После Альмы Юлинька практически не ночевала дома. Ведь из всех женщин она одна знала медицину, могла помочь раненым и чему-то обучить прибывающих доброволиц. Сколько раз в эти безумные дни она вспоминала Эжени! Вот, чьи бы знания и Божий дар в этот ад! Она бы одна стоила десяти сестер… Где теперь Эжени? Жива ли еще? Кто знает… О ней Сережа скучал больше, чем об уехавшем следом отце. Тот, впрочем, раз в месяц присылал письма, дабы о нем не тревожились. А Эжени пропала без следа…
Когда начинались бомбардировки, Юлинька холодела от страха. Она знала привычку адмирала Нахимова спешить на самые опасные участки боя, вдохновляя бойцов своим появлением и с беспредельным фатализмом играя со смертью. Он глядел ей в глаза сквозь подзорную трубу, стоя на самом опасном участке бастиона, привлекая все пули и ядра своими сияющими на солнце золотыми эполетами… Пули смущенно пролетали мимо. Ядра – также… А рядом с Павлом Степановичем неизменно был ставший его адъютантом капитан второго ранга Половцев.

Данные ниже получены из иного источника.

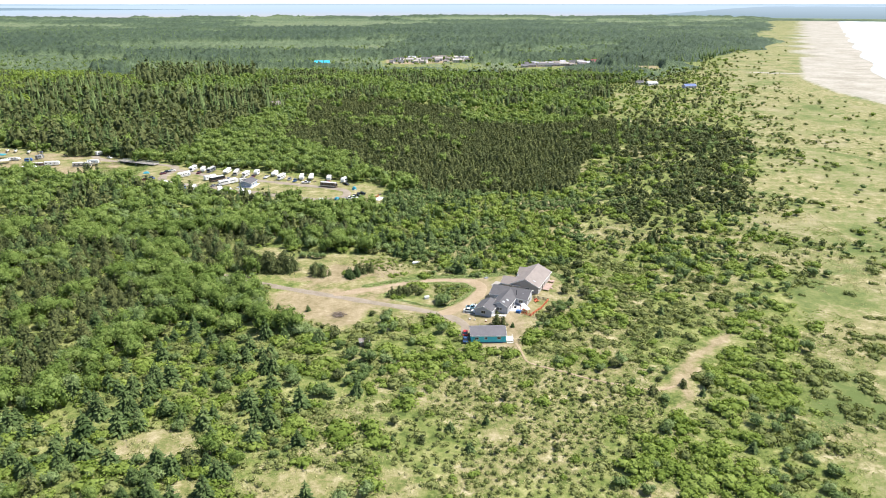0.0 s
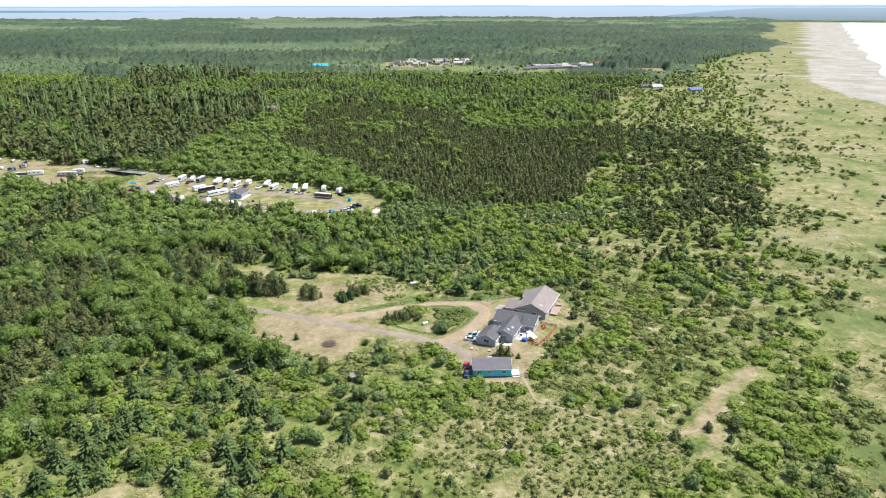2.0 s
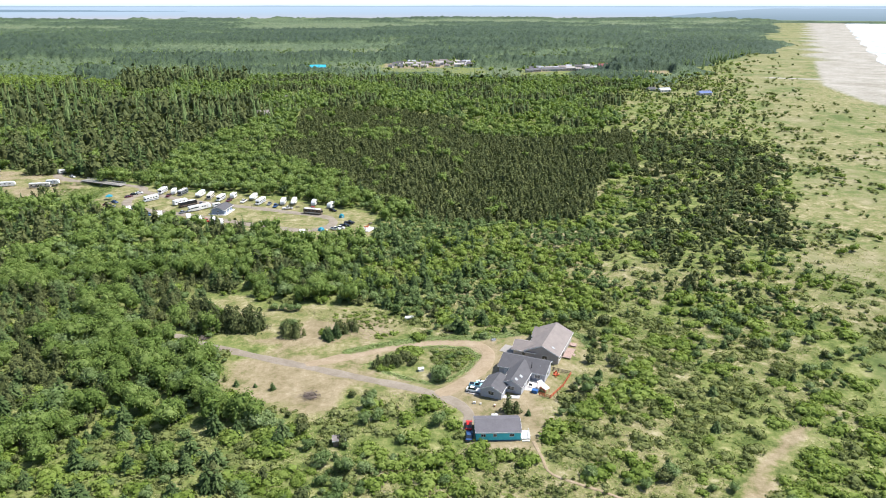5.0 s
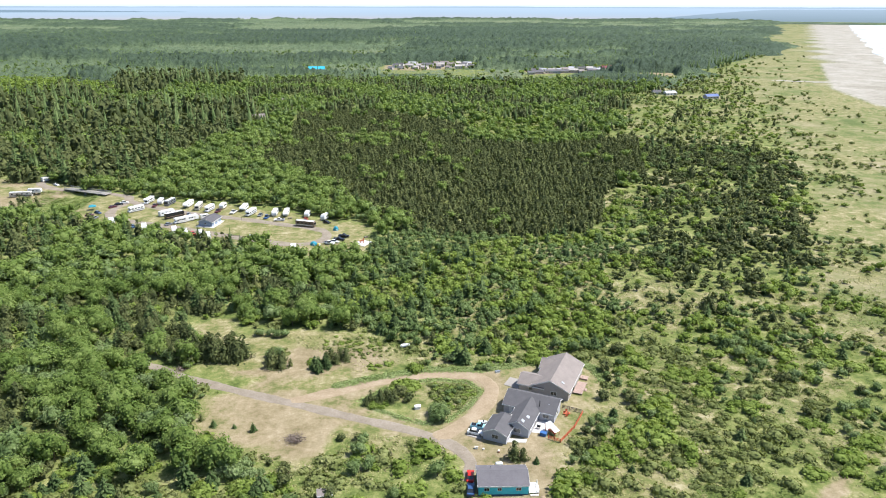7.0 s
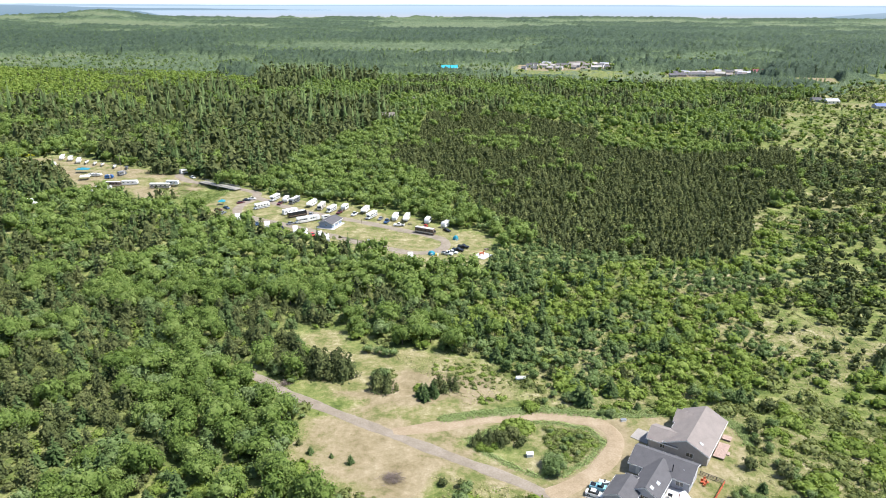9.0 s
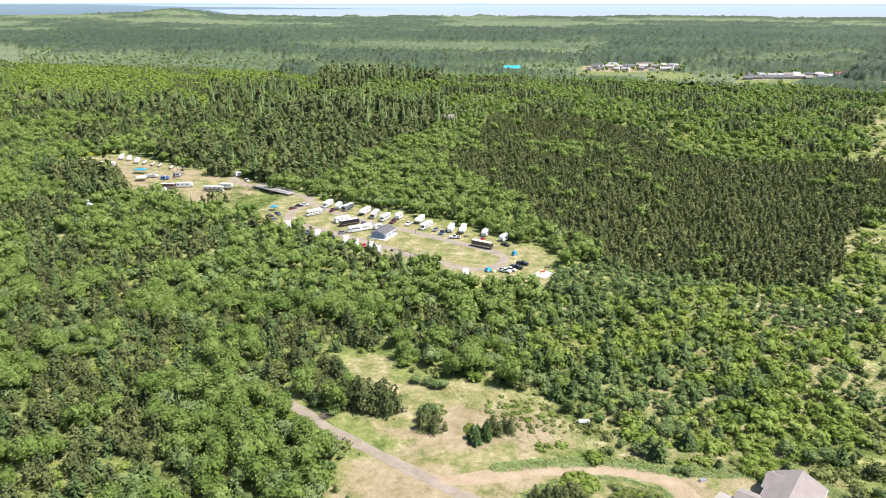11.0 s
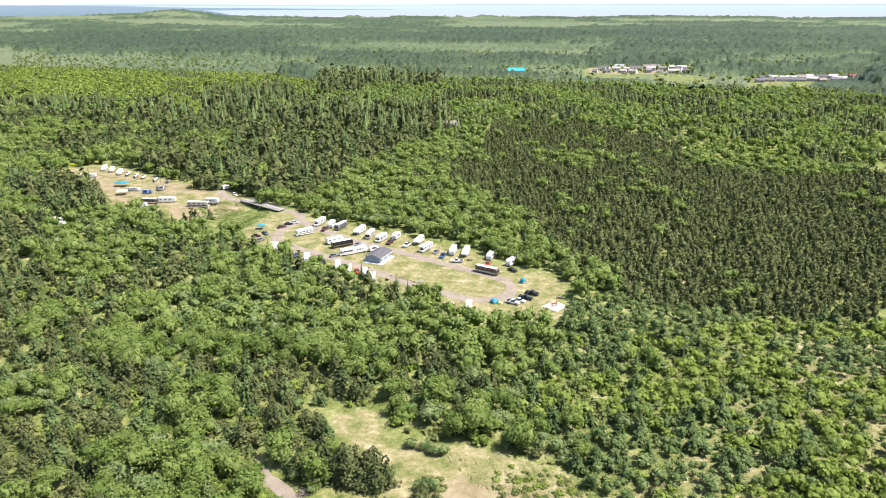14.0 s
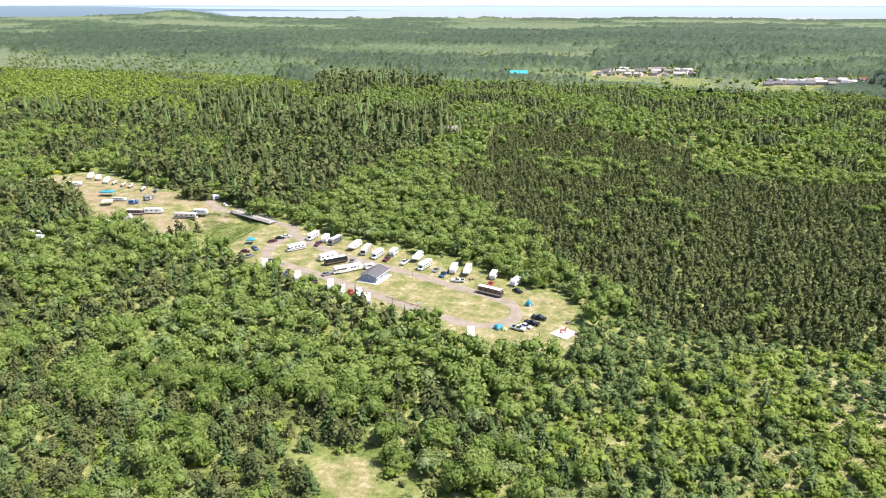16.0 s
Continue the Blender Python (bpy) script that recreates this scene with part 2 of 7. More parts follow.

Сережа…И как только где-то раздавались взрывы, Юлинька знала, что ее муж теперь именно там. И после каждой бомбардировки она вздрагивала, когда ее звали, с особенной тревогой вглядывалась в приносимых раненых, боясь среди них увидеть Сережу, или же узнать, что…
Теперь и ему не приходилось ночевать дома. Просто потому, что дома больше не было… Очередной снаряд угодил в их квартиру. На счастье, в ту ночь адмирал попросил своего адъютанта заночевать у себя, дабы в очень поздний час тот не тратил время на неблизкую дорогу до дома, сэкономив его для и без того краткого сна.

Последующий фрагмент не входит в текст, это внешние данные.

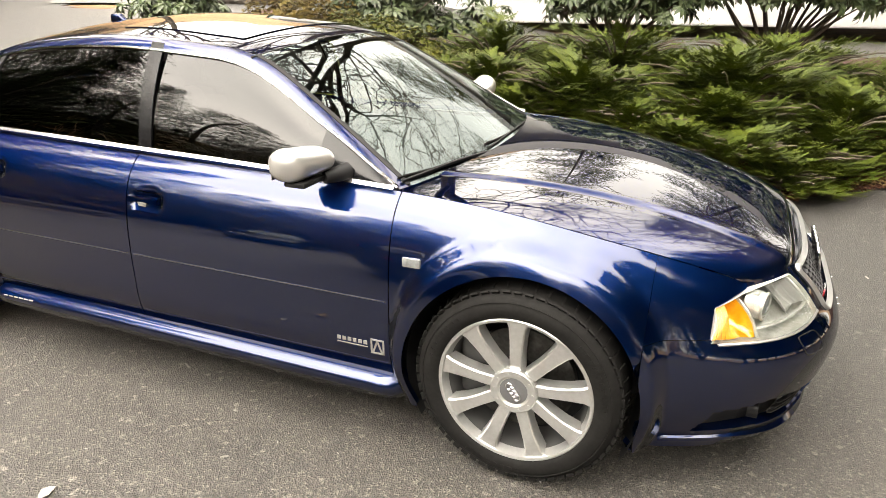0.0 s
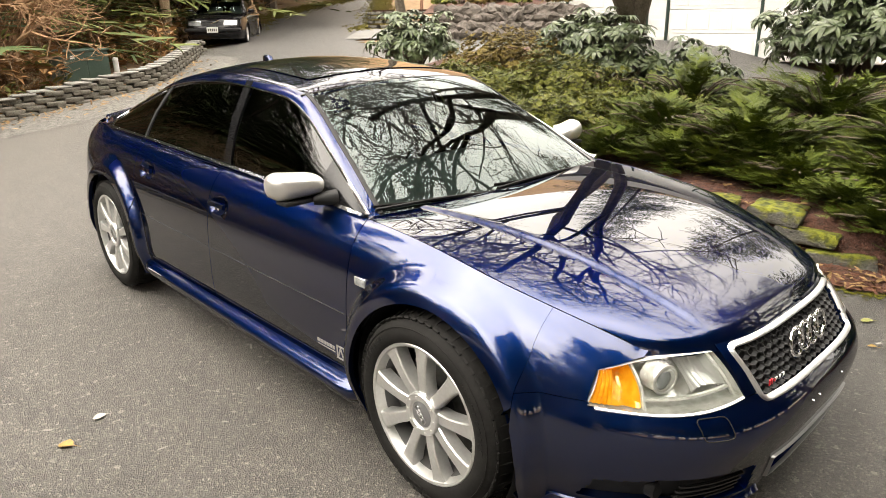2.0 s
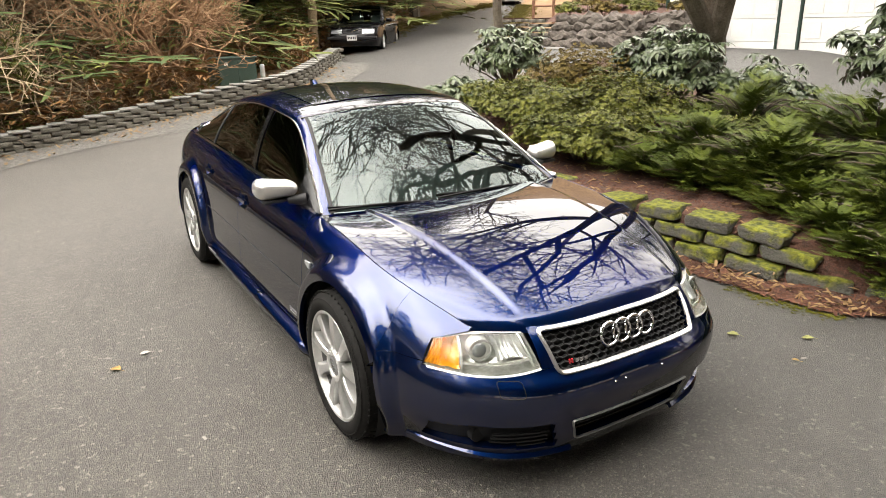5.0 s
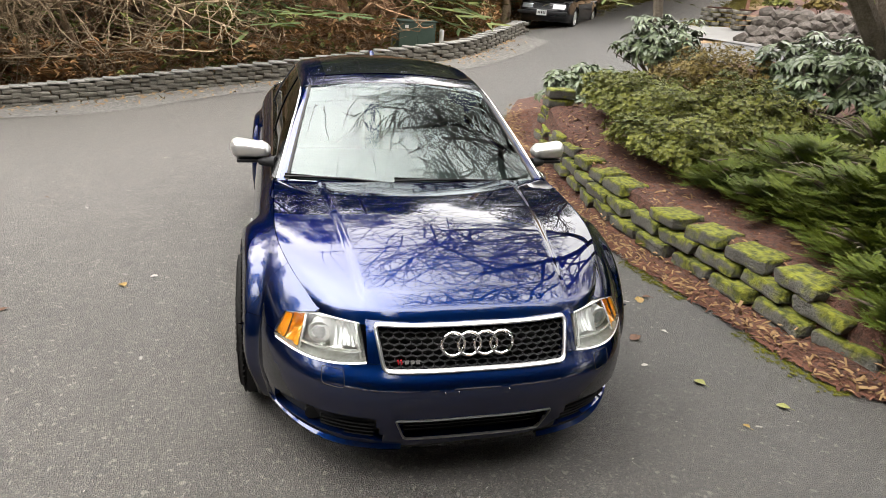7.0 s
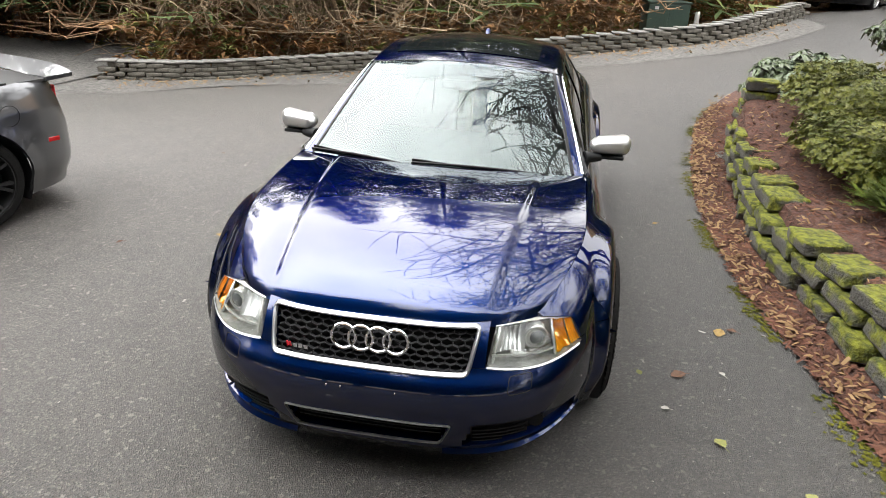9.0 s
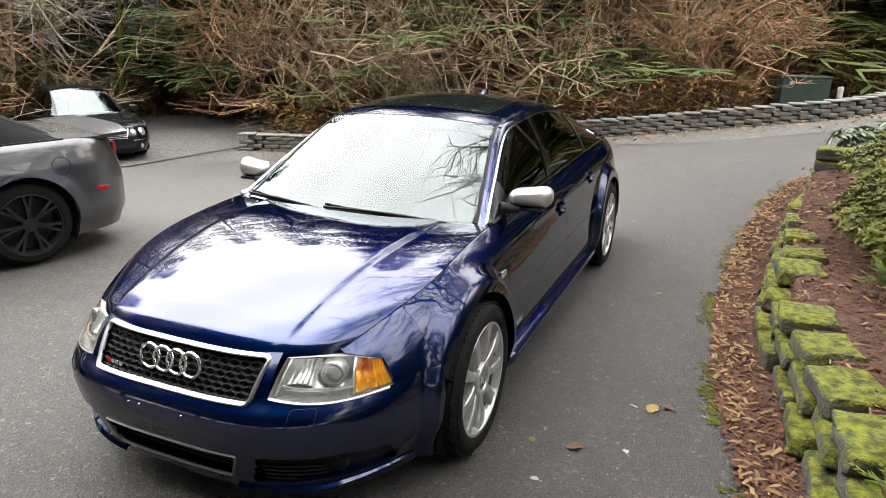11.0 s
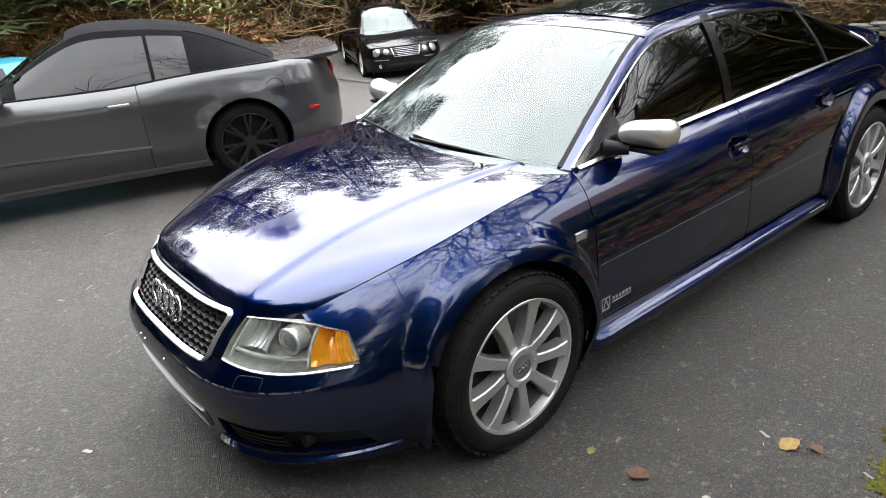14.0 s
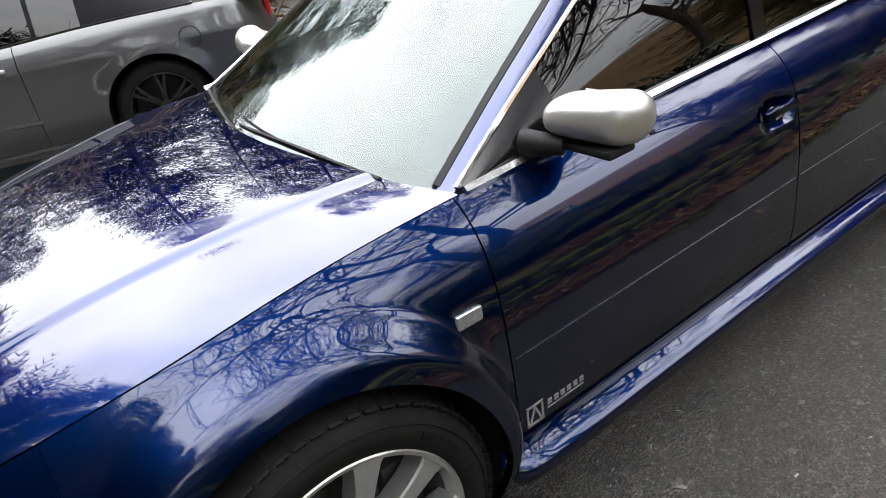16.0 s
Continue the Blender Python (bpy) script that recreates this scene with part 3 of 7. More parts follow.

Иногда Сережа приходил ночевать в госпиталь. Но даже поговорить толком не хватало времени. Муж валился с ног от усталости, а Юлиньку каждый миг звали со всех сторон – раненые, сестры, доктор Ульрихсон…
И она – спешила на зов. Она устала не меньше Сережи, но не желала замечать этого. Ей было легче в этих неусыпных хлопотах. Они притупляли страх… Вернувшись от очередного страждущего, она находила мужа спящим и какое-то время сидела рядом, тихонько целовала и старалась насмотреться и не думать о том, что может больше его не увидеть.
– М-м Половцева! Юлия Никитична! Примите новую партию!..
Новая партия… Что это были за люди! Матросы с обожженными лицами, контуженные, увечные, требующие, чтобы их сразу после перевязки отпустили на их бастионы и угрожающие сбежать, если их не отпустят по-хорошему. Отпускали. И они снова шли к своим пушкам, снова сражались, защищая родной город и умирая за него… А, умирая, спрашивали об одном: жив ли Павел Степанович… На адмирала смотрели они, как на Бога, на первого после Бога. Он и в самом деле был таковым. Неважно, что формально командующим гарнизоном значился старый граф Остен-Сакен. Он и сам понимал, что является таковым лишь по названию. Хозяином Севастополя после гибели Корнилова был один человек – Нахимов. И Сережа, когда приходил в госпиталь, лишь о своем адмирале говорил, отвлекаясь разве что на приходящие из Петербурга письма тещи, сообщающей о здоровье детей…
Писала маминька, впрочем, не только о детях. В последнем письме сообщила она радостную весть: в Крым едет Пирогов, а за ним последуют сестры Крестовоздвиженской общины, организованной Великой Княгиней Еленой Павловной! Елена Павловна обеспечила им медицинскую подготовку к избранному служению, нашла материальные средства и испросила, с большими препятствиями со стороны военного начальства, высочайшее разрешение на отправку сестер на театр войны.
Жена покойного Великого Князя Михаила Павловича, она всегда играла заметную роль в жизни русского общества и по праву считалась умнейшей женщиной своего времени. Елена Павловна обладала энциклопедическими знаниями, была прекрасно образована и одарена тонким чувством изящного. Сам Император, питавший к невестке чувство глубокого уважения, нередко советовался с ней в семейных делах и прислушивался к ее мнению, называя ее «умом нашей семьи».
Великая Княгиня проявляла большой интерес к искусству, покровительствовала русским художникам, музыкантам, писателям. Под влиянием музыкальных вечеров у нее зародилась мысль об учреждении Русского музыкального общества и его органов – консерваторий. За осуществление этой мысли Елена Павловна взялась со свойственной ей пылкостью и настойчивостью, пожертвовав личные средства и даже бриллианты. С конца 1840-х годов по ее инициативе в Михайловском Дворце проводились вечера – «четверги», на которых обсуждались вопросы политики и культуры, литературные новинки.